• RECORDS FOR THE TASK
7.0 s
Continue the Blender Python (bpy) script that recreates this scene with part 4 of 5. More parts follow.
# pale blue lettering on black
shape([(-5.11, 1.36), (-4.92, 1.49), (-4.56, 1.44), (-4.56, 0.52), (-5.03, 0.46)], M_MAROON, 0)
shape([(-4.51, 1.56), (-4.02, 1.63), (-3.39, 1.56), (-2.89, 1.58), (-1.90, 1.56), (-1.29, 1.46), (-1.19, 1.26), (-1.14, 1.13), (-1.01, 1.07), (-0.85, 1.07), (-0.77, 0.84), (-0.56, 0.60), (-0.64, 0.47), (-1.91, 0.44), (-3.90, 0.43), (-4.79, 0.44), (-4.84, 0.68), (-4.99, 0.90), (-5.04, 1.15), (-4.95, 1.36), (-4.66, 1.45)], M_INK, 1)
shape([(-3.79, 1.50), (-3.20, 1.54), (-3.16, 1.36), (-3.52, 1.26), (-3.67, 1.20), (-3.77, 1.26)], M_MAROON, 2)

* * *

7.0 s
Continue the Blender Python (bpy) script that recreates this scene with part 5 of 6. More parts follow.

• STATED GOAL
Repeat exactly the lines from the one containing "5. More parts follow." to the one containing "1.26)], M_MAROON, 2)", both lines included, and nothing else.

• RESULT BELOW
Continue the Blender Python (bpy) script that recreates this scene with part 4 of 5. More parts follow.
# pale blue lettering on black
shape([(-5.11, 1.36), (-4.92, 1.49), (-4.56, 1.44), (-4.56, 0.52), (-5.03, 0.46)], M_MAROON, 0)
shape([(-4.51, 1.56), (-4.02, 1.63), (-3.39, 1.56), (-2.89, 1.58), (-1.90, 1.56), (-1.29, 1.46), (-1.19, 1.26), (-1.14, 1.13), (-1.01, 1.07), (-0.85, 1.07), (-0.77, 0.84), (-0.56, 0.60), (-0.64, 0.47), (-1.91, 0.44), (-3.90, 0.43), (-4.79, 0.44), (-4.84, 0.68), (-4.99, 0.90), (-5.04, 1.15), (-4.95, 1.36), (-4.66, 1.45)], M_INK, 1)
shape([(-3.79, 1.50), (-3.20, 1.54), (-3.16, 1.36), (-3.52, 1.26), (-3.67, 1.20), (-3.77, 1.26)], M_MAROON, 2)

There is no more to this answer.